Iran — with its decades-long sponsorship of terrorism, its calls for the annihilation of Israel, its funding of Hamas and Hezbollah and, most recently, its direct missile assault on Israeli cities — fits squarely within the category of a rodef. Israel’s response was not only justified — it was required by the values embedded in our tradition.
But Judaism also insists on nuance. The same root that gives us rodef appears in the inspiring call from the Book of Psalms: “Bakeish shalom v’rodfeihu” — “Seek peace and pursue it” (Psalms 34:15).
This is more than a lofty ideal. It is a demand—a mitzvah. Peace is not something we wait for. It is something we actively chase. To be rodfei shalom — pursuers of peace — means we engage in diplomacy. We build coalitions. We negotiate. We listen. We compromise — often with people we do not trust — because the dream of peace is too important to abandon.
This is more than a lofty ideal. It is a demand—a mitzvah. Peace is not something we wait for. It is something we actively chase.
We are obligated to do everything imaginable to avoid war. But — and this is crucial — though we are commanded to seek peace, we are not instructed to be pacifists. Judaism does not ask us to choose between peace and survival. It demands that we pursue both. And sometimes, in tragic moments like this one, that pursuit requires painful decisions.
This is the moral complexity of being a Jew in the real world. But we must not confuse moral complexity with moral confusion. The presence of difficult trade-offs does not paralyze us. When lives are on the line, we are called to act — with clarity and conviction.
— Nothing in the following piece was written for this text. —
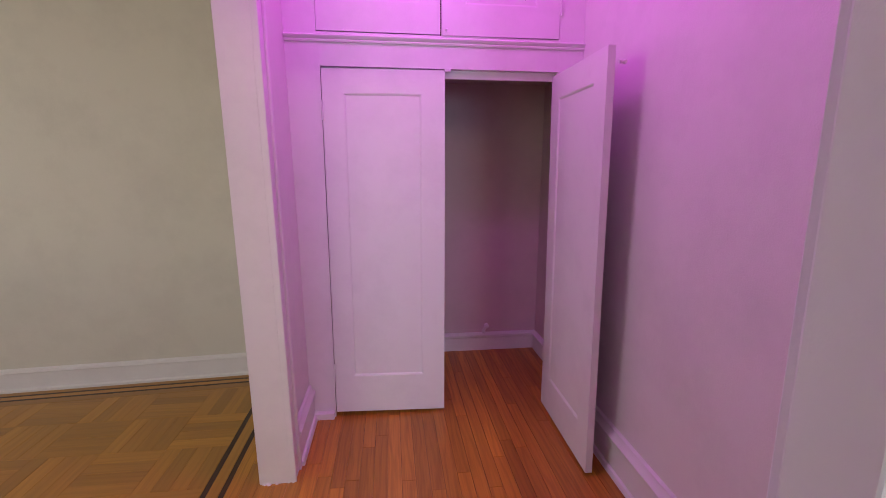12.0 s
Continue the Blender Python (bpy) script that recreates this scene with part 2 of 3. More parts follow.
def lathe(profile, segs=32, m=None, bm=None):
    """Turns (radius, height) pairs about z, then moves the result by m."""
    bm = bm or bmesh.new()
    m = m or Matrix()
    rings = [[m @ Vector((max(r, 1e-4) * math.cos(2 * math.pi * i / segs), max(r, 1e-4) * math.sin(2 * math.pi * i / segs), h))
              for i in range(segs)] for r, h in profile]
    return loft(bm, rings)


def sweep(points, radii, segs=12, bm=None, flat=1.0):
    """A round bar along a line of points; flat squeezes it sideways."""
    bm = bm or bmesh.new()
    pts = [Vector(p) for p in points]
    radii = radii if isinstance(radii, (list, tuple)) else [radii] * len(pts)
    rings, side = [], None
    for i, p in enumerate(pts):
        d = (pts[min(i + 1, len(pts) - 1)] - pts[max(i - 1, 0)]).normalized()
        ref = side if side is not None else (Vector((0, 0, 1)) if abs(d.z) < 0.9 else Vector((1, 0, 0))).cross(d).normalized()
        up = d.cross(ref).normalized()
        side = up.cross(d).normalized()
        rings.append([p + radii[i] * (side * math.cos(2 * math.pi * k / segs) * flat + up * math.sin(2 * math.pi * k / segs)) for k in range(segs)])
    return loft(bm, rings)


def curve_points(points, n=6):
    """A smooth line through the points."""
    p = [Vector(q) for q in points]
    out = []
    for i in range(len(p) - 1):
        a, b, c, d = p[max(i - 1, 0)], p[i], p[i + 1], p[min(i + 2, len(p) - 1)]
        for k in range(n):
            t = k / n
            out.append(0.5 * ((2 * b) + (c - a) * t + (2 * a - 5 * b + 4 * c - d) * t * t + (3 * b - a - 3 * c + d) * t ** 3))
    return out + [p[-1]]


def profile_run(profile, axis_pts, bm=None):
    """A moulding: the profile (out, up) carried along a straight run from a to b, out to the right-hand side given."""
    a, b, out = (Vector(v) for v in axis_pts)
    up = Vector((0, 0, 1)) if abs((b - a).normalized().z) < 0.9 else out.cross((b - a).normalized())
    bm = bm or bmesh.new()
    return loft(bm, [[q + out * o + up * u for o, u in profile] for q in (a, b)])


piece_meshes = {}


def piece(name, w, h, t, mat, parent, m, inset=0.0007):
    """One tile, plank or strip: w by h, t thick, its face at local z = 0 and its edges eased. Alike pieces share a mesh."""
    key = (name, round(w, 3), round(h, 3), t, mat.name)
    if key not in piece_meshes:
        bm = bmesh.new()
        x, y, i = w / 2, h / 2, inset
        loft(bm, [[(-x, -y, -t), (x, -y, -t), (x, y, -t), (-x, y, -t)], [(-x, -y, -i), (x, -y, -i), (x, y, -i), (-x, y, -i)],
                  [(-x + i, -y + i, 0), (x - i, -y + i, 0), (x - i, y - i, 0), (-x + i, y - i, 0)]], cap0=False)
        me = bpy.data.meshes.new(name)
        bm.to_mesh(me)
        bm.free()
        me.materials.append(mat)
        piece_meshes[key] = me
    ob = new(name, piece_meshes[key])
    ob.parent = parent
    ob.matrix_basis = m
    return ob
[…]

As people of conscience, we must acknowledge the cost. Careful as Israel’s military strives to be, surgical as its operations are designed, there is inevitably a human toll. Civilians suffer. Families mourn. What is antiseptically called “collateral damage” is real damage. And we should never stop grieving for that loss.
But that grief must not cloud our judgment. It is not always possible to achieve peace peacefully. Sometimes — tragically — being a pursuer of peace requires the resolve to strike against those who pursue war.
In moments like these, we must hold both truths: that we are committed to peace — and that we will never surrender our right or our obligation to defend life.
This is not a contradiction—it is instead the burden and the power of moral responsibility.
Rabbi Yoshi Zweiback is the Senior Rabbi of Stephen Wise Temple in Los Angeles, California.
Moral Complexity, Not Moral Confusion
Rabbi Yoshi Zweiback
Last week’s targeted and unprecedented Israeli strike against Iranian military infrastructure and senior leadership was not an act of revenge. It was not an act of aggression. It was an act of self-defense, aligned with the deep moral tradition of the Jewish people.
This moment invites us to revisit an ancient and enduring tension in Jewish ethics: the sacred obligation to pursue peace, and the equally sacred obligation to defend life — even when it requires force.
A useful lens for understanding this tension is the Hebrew root (reish–dalet–peh), which gives us two very different—but deeply connected—categories in Jewish thought: the rodef and the rodef shalom.
In Talmudic tradition, a rodef is a pursuer — specifically, someone who is actively trying to harm or kill another person. In Sanhedrin 73a, the rabbis ask: “From where is it derived that if someone is pursuing another to kill them, the pursued may be saved even at the cost of the pursuer’s life?” They answer by quoting Leviticus 19:16: “Do not stand idly by the blood of your neighbor.”
The Talmud expands this to a broader principle in Sanhedrin 72a: “If someone comes to kill you, rise early and kill him first.”
This teaching does not celebrate violence. Instead, it confronts a painful truth: when faced with a clear and imminent threat, protecting innocent life is a moral imperative.
Iran — with its decades-long sponsorship of terrorism, its calls for the annihilation of Israel, its funding of Hamas and Hezbollah and, most recently, its direct missile assault on Israeli cities — fits squarely within the category of a rodef. Israel’s response was not only justified — it was required by the values embedded in our tradition.
But Judaism also insists on nuance. The same root that gives us rodef appears in the inspiring call from the Book of Psalms: “Bakeish shalom v’rodfeihu” — “Seek peace and pursue it” (Psalms 34:15).
This is more than a lofty ideal. It is a demand—a mitzvah. Peace is not something we wait for. It is something we actively chase. To be rodfei shalom — pursuers of peace — means we engage in diplomacy. We build coalitions. We negotiate. We listen. We compromise — often with people we do not trust — because the dream of peace is too important to abandon.
We are obligated to do everything imaginable to avoid war. But — and this is crucial — though we are commanded to seek peace, we are not instructed to be pacifists. Judaism does not ask us to choose between peace and survival. It demands that we pursue both. And sometimes, in tragic moments like this one, that pursuit requires painful decisions.
This is the moral complexity of being a Jew in the real world. But we must not confuse moral complexity with moral confusion. The presence of difficult trade-offs does not paralyze us. When lives are on the line, we are called to act — with clarity and conviction.
As people of conscience, we must acknowledge the cost. Careful as Israel’s military strives to be, surgical as its operations are designed, there is inevitably a human toll. Civilians suffer. Families mourn. What is antiseptically called “collateral damage” is real damage. And we should never stop grieving for that loss.
But that grief must not cloud our judgment. It is not always possible to achieve peace peacefully. Sometimes — tragically — being a pursuer of peace requires the resolve to strike against those who pursue war.
In moments like these, we must hold both truths: that we are committed to peace — and that we will never surrender our right or our obligation to defend life.
This is not a contradiction—it is instead the burden and the power of moral responsibility.
Rabbi Yoshi Zweiback is the Senior Rabbi of Stephen Wise Temple in Los Angeles, California.